Given information
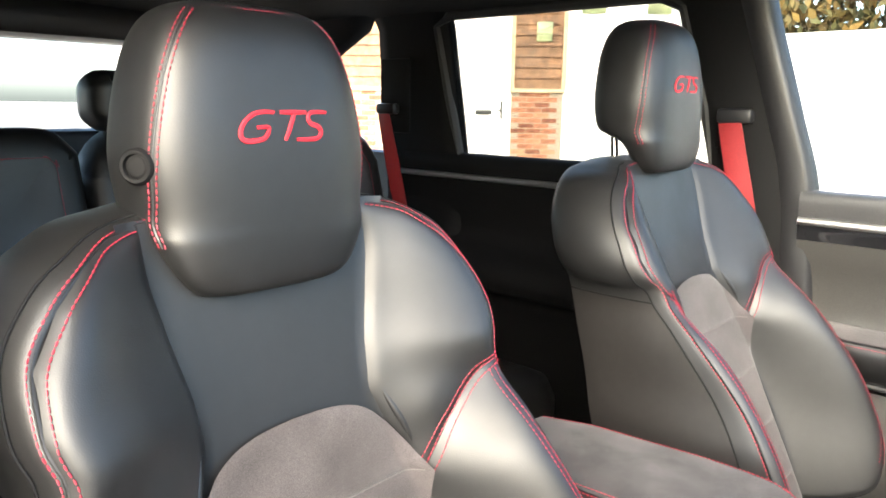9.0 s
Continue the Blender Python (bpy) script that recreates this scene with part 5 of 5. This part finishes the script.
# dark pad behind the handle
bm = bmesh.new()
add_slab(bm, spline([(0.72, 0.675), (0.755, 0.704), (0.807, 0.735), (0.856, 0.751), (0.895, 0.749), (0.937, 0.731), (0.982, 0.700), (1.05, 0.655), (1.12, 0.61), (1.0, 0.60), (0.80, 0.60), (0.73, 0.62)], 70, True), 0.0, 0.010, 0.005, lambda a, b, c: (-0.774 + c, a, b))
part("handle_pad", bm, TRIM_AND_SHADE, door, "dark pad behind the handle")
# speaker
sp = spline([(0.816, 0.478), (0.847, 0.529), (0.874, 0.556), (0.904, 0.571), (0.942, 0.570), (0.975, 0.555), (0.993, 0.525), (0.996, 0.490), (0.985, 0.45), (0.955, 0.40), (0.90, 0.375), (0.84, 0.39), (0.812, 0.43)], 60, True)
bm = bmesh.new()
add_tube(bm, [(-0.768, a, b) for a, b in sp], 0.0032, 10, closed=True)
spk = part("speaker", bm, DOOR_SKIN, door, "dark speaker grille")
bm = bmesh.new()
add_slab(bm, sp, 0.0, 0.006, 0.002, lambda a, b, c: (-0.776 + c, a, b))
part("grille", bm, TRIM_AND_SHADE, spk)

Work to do
Leave out the pictures and output the rest of the material exactly as written.

Reply
9.0 s
Continue the Blender Python (bpy) script that recreates this scene with part 5 of 5. This part finishes the script.
# dark pad behind the handle
bm = bmesh.new()
add_slab(bm, spline([(0.72, 0.675), (0.755, 0.704), (0.807, 0.735), (0.856, 0.751), (0.895, 0.749), (0.937, 0.731), (0.982, 0.700), (1.05, 0.655), (1.12, 0.61), (1.0, 0.60), (0.80, 0.60), (0.73, 0.62)], 70, True), 0.0, 0.010, 0.005, lambda a, b, c: (-0.774 + c, a, b))
part("handle_pad", bm, TRIM_AND_SHADE, door, "dark pad behind the handle")
# speaker
sp = spline([(0.816, 0.478), (0.847, 0.529), (0.874, 0.556), (0.904, 0.571), (0.942, 0.570), (0.975, 0.555), (0.993, 0.525), (0.996, 0.490), (0.985, 0.45), (0.955, 0.40), (0.90, 0.375), (0.84, 0.39), (0.812, 0.43)], 60, True)
bm = bmesh.new()
add_tube(bm, [(-0.768, a, b) for a, b in sp], 0.0032, 10, closed=True)
spk = part("speaker", bm, DOOR_SKIN, door, "dark speaker grille")
bm = bmesh.new()
add_slab(bm, sp, 0.0, 0.006, 0.002, lambda a, b, c: (-0.776 + c, a, b))
part("grille", bm, TRIM_AND_SHADE, spk)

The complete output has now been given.